All lines below must be repeated exactly, with the pictures omitted.

>> START Dataset section

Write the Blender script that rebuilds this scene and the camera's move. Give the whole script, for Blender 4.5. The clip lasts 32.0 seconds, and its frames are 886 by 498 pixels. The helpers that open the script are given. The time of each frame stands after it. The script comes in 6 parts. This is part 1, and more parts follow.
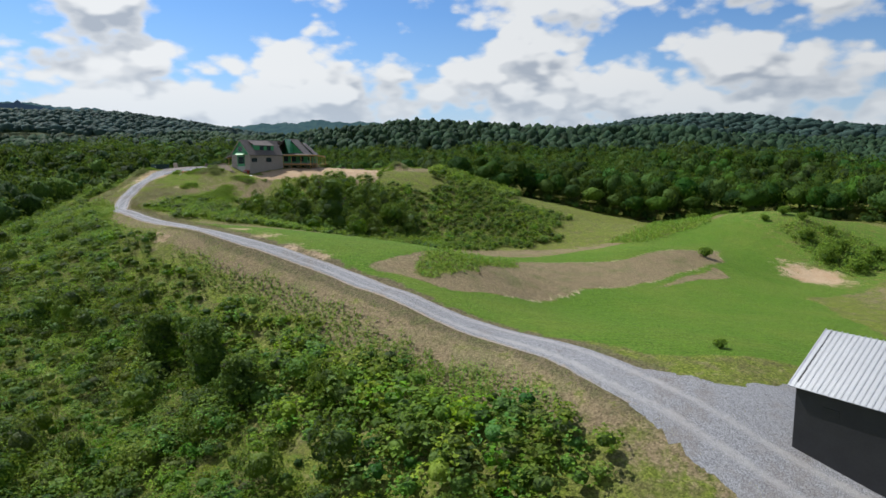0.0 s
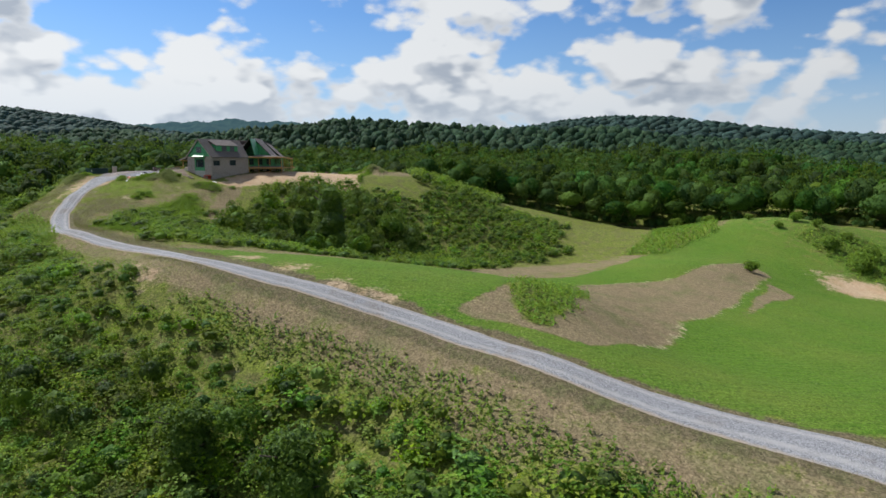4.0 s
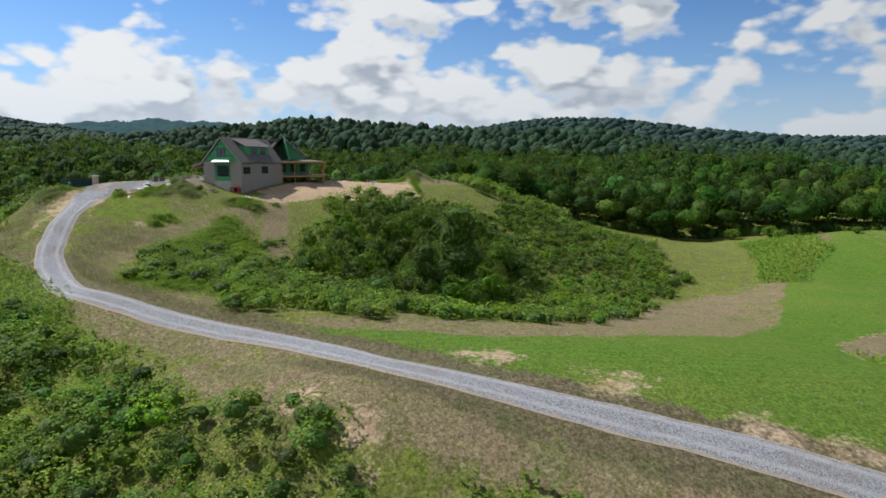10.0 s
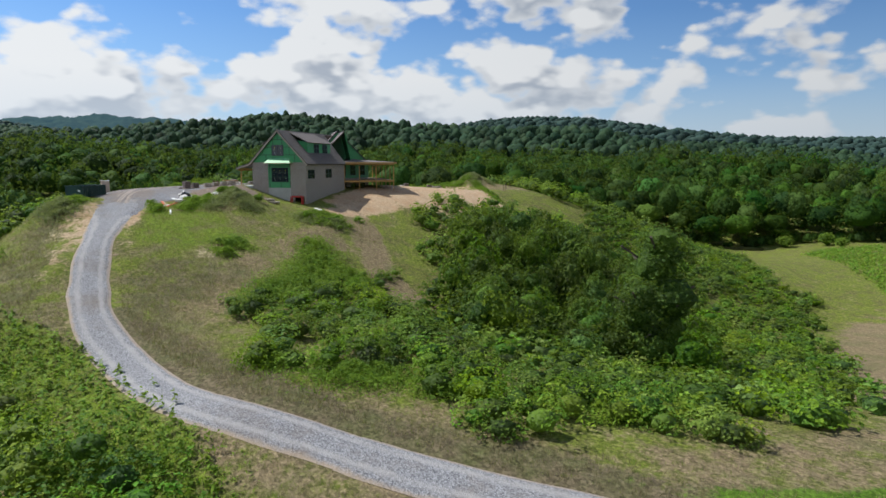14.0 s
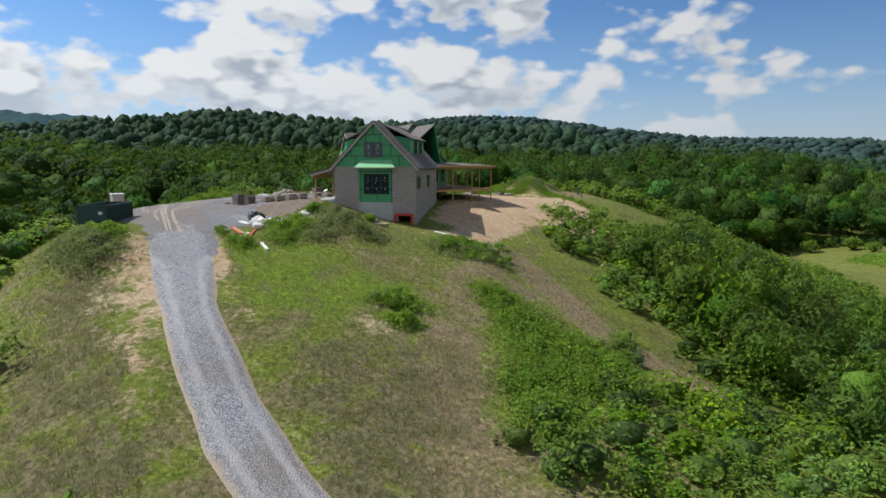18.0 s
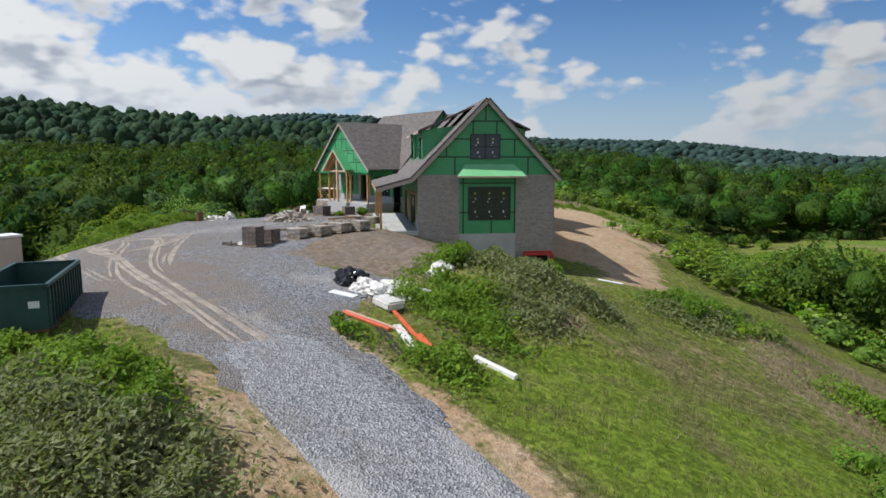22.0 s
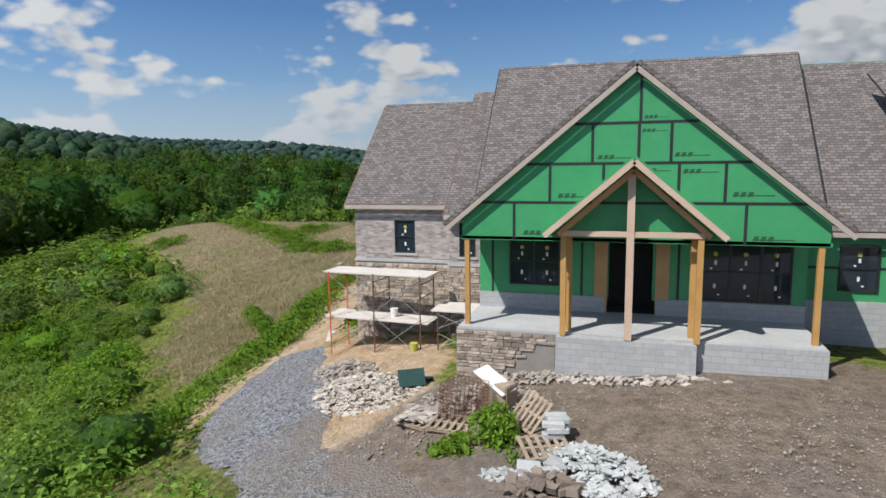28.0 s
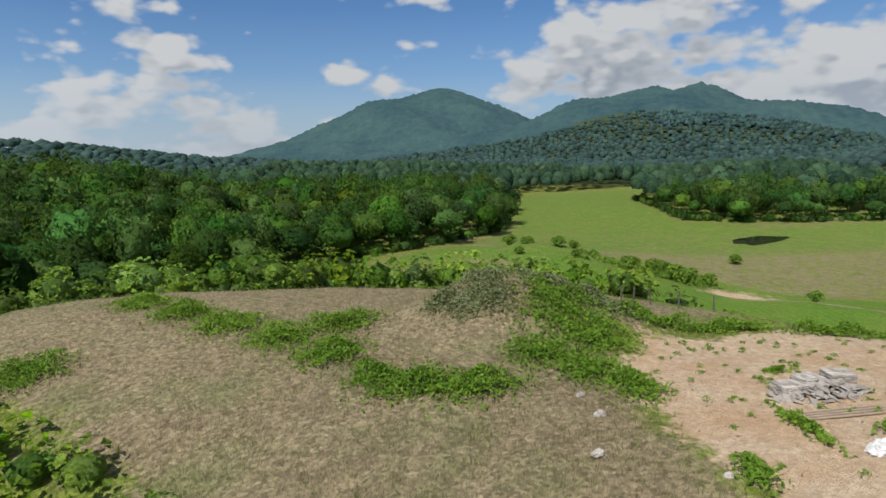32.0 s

>> END Dataset section

Task answer -
Write the Blender script that rebuilds this scene and the camera's move. Give the whole script, for Blender 4.5. The clip lasts 32.0 seconds, and its frames are 886 by 498 pixels. The helpers that open the script are given. The time of each frame stands after it. The script comes in 6 parts. This is part 1, and more parts follow.
0.0 s
4.0 s
10.0 s
14.0 s
18.0 s
22.0 s
28.0 s
32.0 s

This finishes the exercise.